The `fp_growth` function is already implemented in the `mlxtend` library. 

Use this algorithm to compute the frequent items in the transformed dataset, with a support threshold of 0.05 and of maximum length of 4. Inspect the itemsets extracted.

In [None]:
# YOUR CODE HERE
raise NotImplementedError()

# Association rules

Once frequent item sets have been computed it is meaningful to transform them into causal rules, called *association rules*. These rules have the form $Age\_Range\_(36.0, 43.0] \rightarrow Attrition\_No$, indicating that there is a direction in the relation of the common occurrence of the feature values. 

In order to measure the quality of these rules (recall the method is unsupervised, and we need a metric), a popular choice is using the *lift*. Specifically, $\mathrm{lift}(A \rightarrow B) = \frac{\mathrm{freq}(A \cup B)}{\mathrm{freq}(A) \cdot \mathrm{freq}(B)}$, and values greater than 1 indicate a meaningful relation.

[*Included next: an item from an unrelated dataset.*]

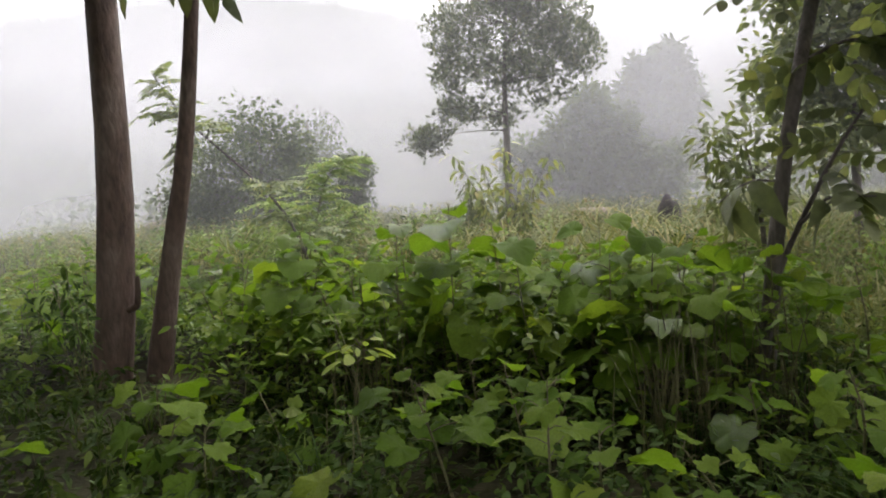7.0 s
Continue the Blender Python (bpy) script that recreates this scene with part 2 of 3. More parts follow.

Another metric is the *confidence*, which is the probability of finding the item set $B$ given that $A$ has been found, i.e., $\mathrm{confidence}(A \rightarrow B) = \frac{\mathrm{freq}(A \cup B)}{\mathrm{freq}(A)}$.    

Use the frequent items computed in the previous step to find the association rules whose lift is greater than 1.

In [None]:
# YOUR CODE HERE
raise NotImplementedError()

# Step 7

Since we are interested in investigating the attrition phenomenon, extract from the association rules those having `Attrition_Yes` or `Attrition_No` as a consequent (i.e., those of the form `A` $\rightarrow$ `Attrition_Yes` and `A` $\rightarrow$ `Attrition_No`).

Pay attention that the values of the association rules columns are frozen sets, like, e.g., `frozenset({'Attrition_No'})`.

In [None]:
# YOUR CODE HERE
raise NotImplementedError()

# Step 8

Write down your observations among the frequent patterns dealing with attrition, what can you deduce from the analysis of those patterns?